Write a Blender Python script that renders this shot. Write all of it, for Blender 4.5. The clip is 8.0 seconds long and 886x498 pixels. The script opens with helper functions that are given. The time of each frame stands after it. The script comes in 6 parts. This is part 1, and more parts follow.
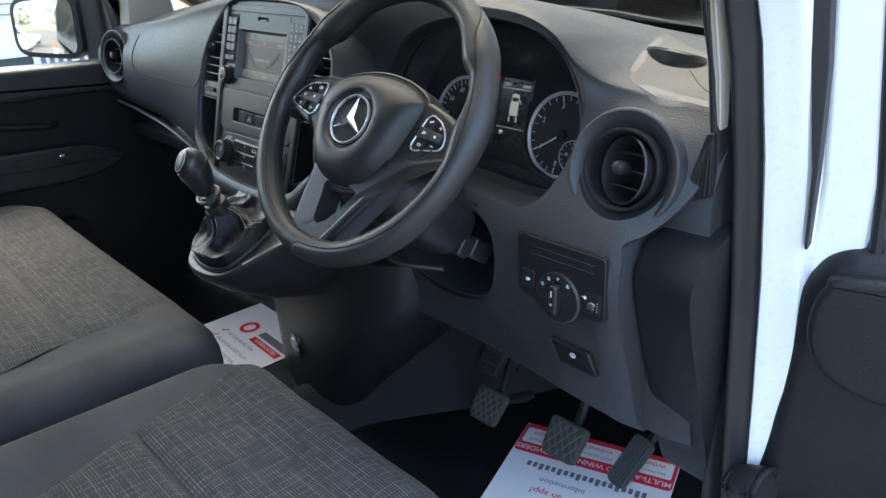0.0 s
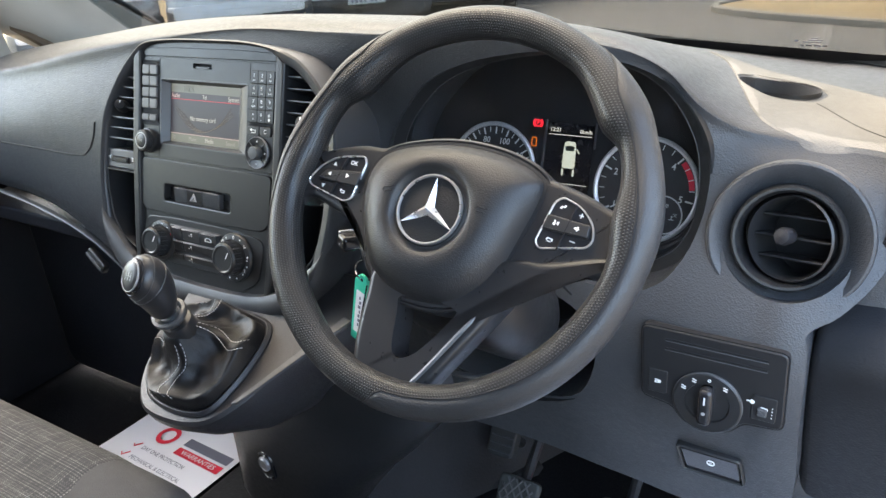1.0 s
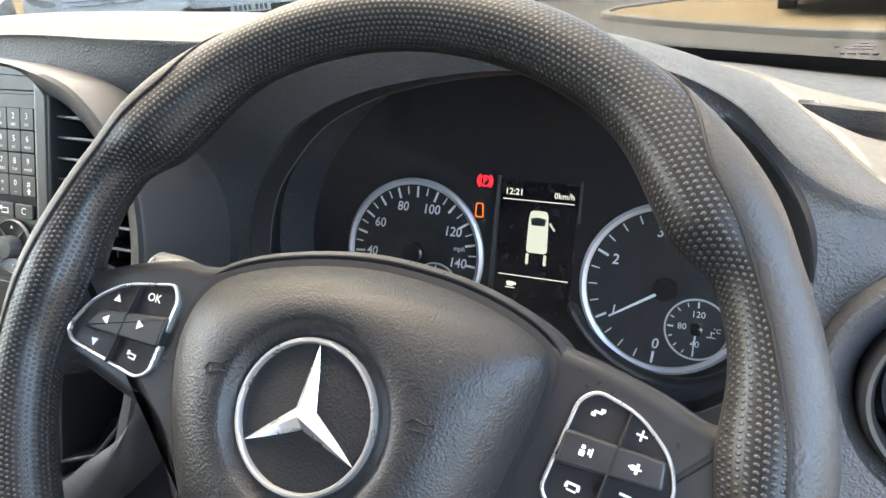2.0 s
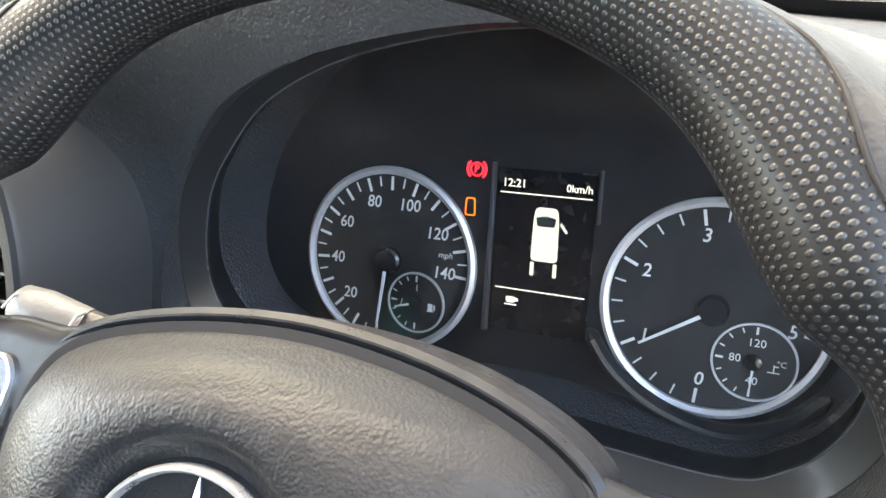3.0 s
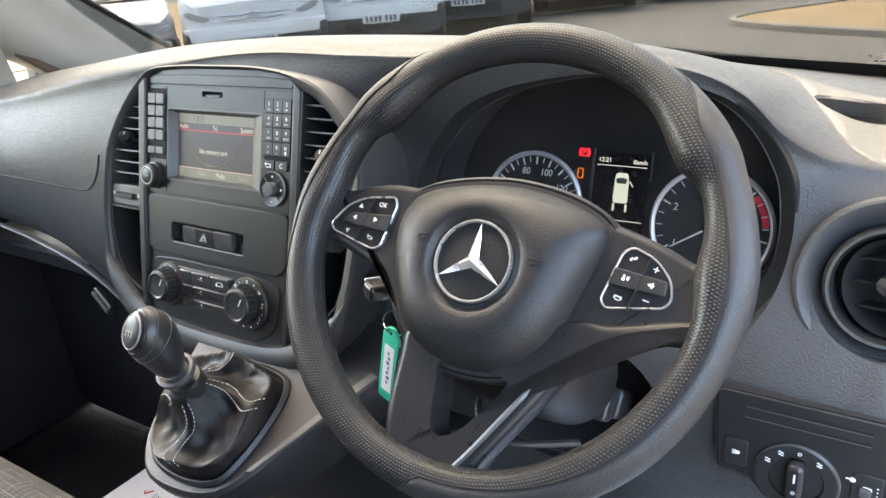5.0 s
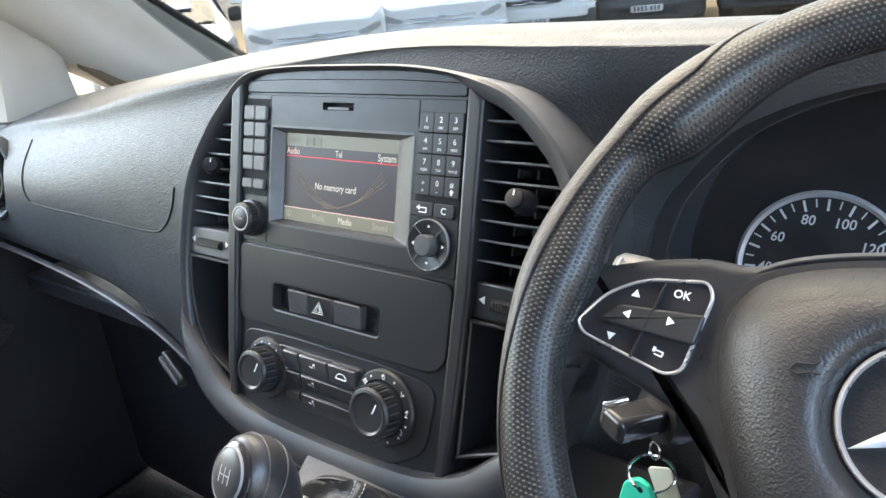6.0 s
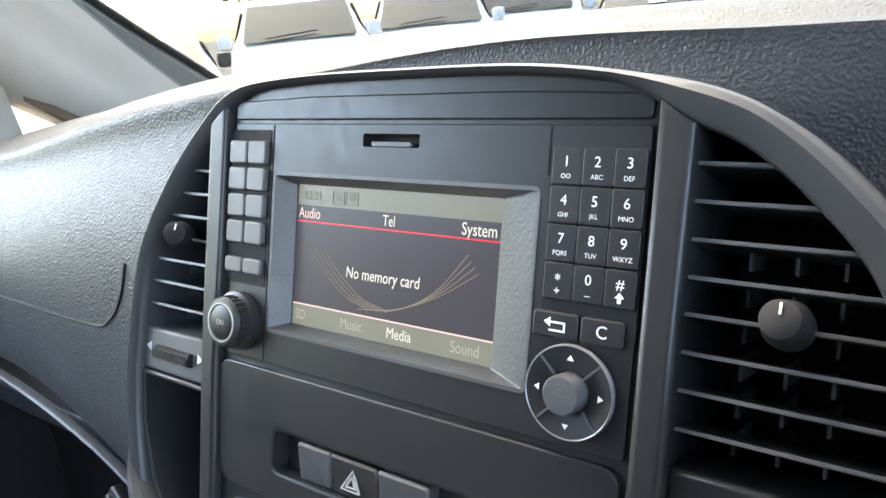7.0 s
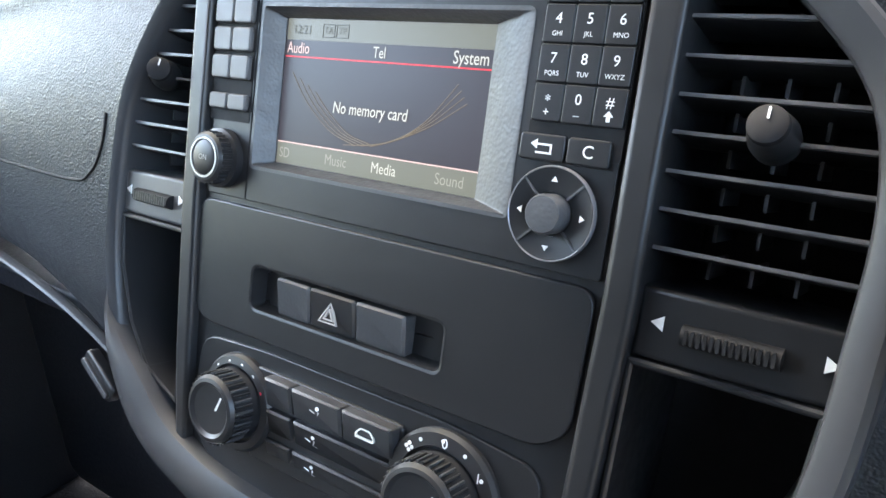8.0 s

TASK OBJECTIVE:
Retype the data above exactly; pictures are not part of the copy.

THE RESULT:
Write a Blender Python script that renders this shot. Write all of it, for Blender 4.5. The clip is 8.0 seconds long and 886x498 pixels. The script opens with helper functions that are given. The time of each frame stands after it. The script comes in 6 parts. This is part 1, and more parts follow.
0.0 s
1.0 s
2.0 s
3.0 s
5.0 s
6.0 s
7.0 s
8.0 s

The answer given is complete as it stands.